National Credit Union Administration board member Rick Metsger charged Thursday that a federal judge went too far when she struck down two provisions of the agency’s field-of-membership regulation.
“Last week a federal district court judge issued a split decision on the four provisions the [American Bankers Association] challenged, upholding two of them, but overturning the other two,” Metsger said during the Minnesota Credit Union Network’s annual conference in Bloomington. “As is often the case in Washington, the judge got it half right.”
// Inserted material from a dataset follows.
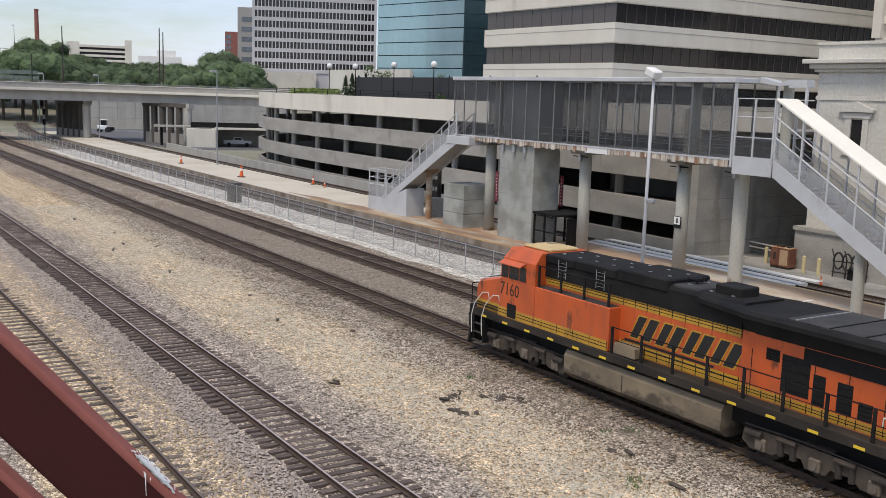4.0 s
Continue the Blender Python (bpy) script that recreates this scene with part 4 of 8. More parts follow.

According to Metsger, legal precedent enshrined in the U.S. Supreme Court’s famous 1984 Chevron decision requires judges to accord federal agencies broad discretion in interpreting the statutes they administer. Judge Dabney L. Friedrich’s March 29 decision “failed to give the agency that deference,” Metsger said.
He argued that since Congress, in the Credit Union Membership Access Act, mandated that the agency define well-defined local community, neighborhood or rural district, "it is entitled to even more than the usual Chevron deference.”
While stopping short of saying the NCUA plans to appeal Friedrich’s decision, Metsger made it clear the option remains on the table.
“We are consulting with the Department of Justice, which represents the agency in federal court, and I have encouraged agency staff to consider all legal and regulatory options to address the court's decision,” Metsger said.
As reported, credit unions could face some risks should the NCUA choose to pursue an appeal.
In her 39-page decision, Friedrich invalidated one provision that allowed credit unions to use combined statistical areas to delineate fields of membership and another that increased the population of rural districts fourfold, to 1 million, even when the districts crossed state borders.
Friedrich labeled both provisions “manifestly contrary to statute,” but none of the 535 members of Congress raised any questions in the 17 months since the NCUA approved the revised field-of-membership rule in October 2016, Metsger noted.
“This is what proves that the agency was acting in a way that was manifestly consistent with the statute, because if Congress had wanted to overturn the agency’s decision it could have easily done so,” Metsger said.